Se puede afirmar con rotundidad que Ceuta se ha situado al margen de la democracia. Vivimos en un régimen autoritario en el que el poder establecido domina de un modo asfixiante la opinión pública. Esta ha sido una seña de identidad constante del gobierno del PP liderado por Juan Vivas, que en estos momentos se materializa exacerbadamente en toda su plenitud. A ello han contribuido dos factores que se retroalimentan diabólicamente.
Por un lado, la notoria precariedad del Gobierno. Corren malos tiempos. Un gobierno acostumbrado a repartir dinero y trabajo por doquier, ahora se ve en la tesitura de justificar recortes, restricciones, negativas y rechazos. Los halagos pretéritos se han trocado insultos e improperios. Y donde no hay harina, todo es mohína. Desvanecido el espejismo, comienza a entenderse mejor la gestión de la “década prodigiosa” de Vivas. Entre escándalos, deudas y despilfarro, han conseguido destruir el tejido productivo y llevar la Ciudad a un cuarenta por ciento de paro, batir el record nacional de pobreza, dejar inhóspitas las barriadas periféricas, y borrar el horizonte a la juventud. Así que lo que hoy necesitan, imperiosamente, es el silencio. La prioridad es la ocultación. Pero una ocultación inteligente, por eso pretenden teñir el espacio de opinión pública de planes futuros y nuevas promesas que distraigan a los ciudadanos del presente. Ahora, más que nunca, se les hace imprescindible la dictadura de los medios.
Por otra parte, la crisis económica ha mermado la escasa (en algunos casos, nula) independencia que aún podían disfrutar los medios de comunicación locales. Exceptuando la televisión pública, que actúa con impudicia y sin tapujos como prensa de partido, en una insólita malversación moral de fondos públicos; todos los demás medios escritos y audiovisuales, son de titularidad privada y, por tanto y en teoría, deberían actuar sin sujeción a intereses políticos. Nada más alejado de la realidad. Porque todos, sin excepción, dependen económicamente del Ayuntamiento.

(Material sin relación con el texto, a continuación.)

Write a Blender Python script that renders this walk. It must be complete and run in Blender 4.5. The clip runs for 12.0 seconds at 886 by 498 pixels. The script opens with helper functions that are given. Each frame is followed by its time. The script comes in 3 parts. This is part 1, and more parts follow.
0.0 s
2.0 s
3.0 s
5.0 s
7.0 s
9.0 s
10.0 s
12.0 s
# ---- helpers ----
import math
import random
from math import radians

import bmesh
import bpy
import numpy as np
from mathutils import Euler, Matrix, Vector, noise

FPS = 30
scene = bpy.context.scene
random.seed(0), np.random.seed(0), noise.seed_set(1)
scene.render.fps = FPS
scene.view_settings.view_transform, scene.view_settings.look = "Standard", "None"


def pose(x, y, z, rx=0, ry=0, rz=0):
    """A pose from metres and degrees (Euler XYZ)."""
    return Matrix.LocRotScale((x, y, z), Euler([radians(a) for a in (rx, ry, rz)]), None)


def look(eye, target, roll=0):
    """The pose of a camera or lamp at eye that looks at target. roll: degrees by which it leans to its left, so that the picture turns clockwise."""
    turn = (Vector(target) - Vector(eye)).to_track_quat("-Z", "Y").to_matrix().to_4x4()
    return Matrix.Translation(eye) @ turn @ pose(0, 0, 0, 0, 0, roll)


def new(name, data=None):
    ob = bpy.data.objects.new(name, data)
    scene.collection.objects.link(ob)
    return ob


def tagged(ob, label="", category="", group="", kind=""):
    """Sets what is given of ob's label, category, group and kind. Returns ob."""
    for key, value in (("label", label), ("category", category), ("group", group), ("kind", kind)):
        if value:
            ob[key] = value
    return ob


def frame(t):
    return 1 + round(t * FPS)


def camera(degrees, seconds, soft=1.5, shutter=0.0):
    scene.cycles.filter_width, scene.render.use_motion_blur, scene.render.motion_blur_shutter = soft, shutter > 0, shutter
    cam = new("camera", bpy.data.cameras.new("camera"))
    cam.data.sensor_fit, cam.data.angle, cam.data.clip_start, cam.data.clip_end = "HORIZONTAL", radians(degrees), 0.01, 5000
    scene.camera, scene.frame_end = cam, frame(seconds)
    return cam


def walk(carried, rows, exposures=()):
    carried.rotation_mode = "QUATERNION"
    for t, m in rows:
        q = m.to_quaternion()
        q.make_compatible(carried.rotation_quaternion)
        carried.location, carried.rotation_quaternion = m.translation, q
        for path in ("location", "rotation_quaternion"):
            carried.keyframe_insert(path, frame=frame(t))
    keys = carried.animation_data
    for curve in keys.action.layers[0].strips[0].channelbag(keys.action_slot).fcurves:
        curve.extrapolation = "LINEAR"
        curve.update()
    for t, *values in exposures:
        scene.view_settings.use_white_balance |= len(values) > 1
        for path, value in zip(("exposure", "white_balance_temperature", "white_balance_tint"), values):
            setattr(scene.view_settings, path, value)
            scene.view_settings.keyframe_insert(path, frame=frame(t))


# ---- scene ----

Hemos conseguido llegar al siglo pasado. El espacio informativo funciona exactamente igual que en la dictadura de Franco. El movimiento dispone de un inmenso y omnímodo aparato de propaganda, mientras la disidencia está ferozmente amordazada. O lo que es peor, sometida a una perversa dosificación de su mensaje, previamente tamizada y autorizada por la autoridad competente. La libertad de expresión vuelve a ser una quimera. Como entonces, sólo nos queda la calle y el panfleto, en una batalla vergonzosamente desigual. Esperemos que, al menos, no nos metan en la cárcel.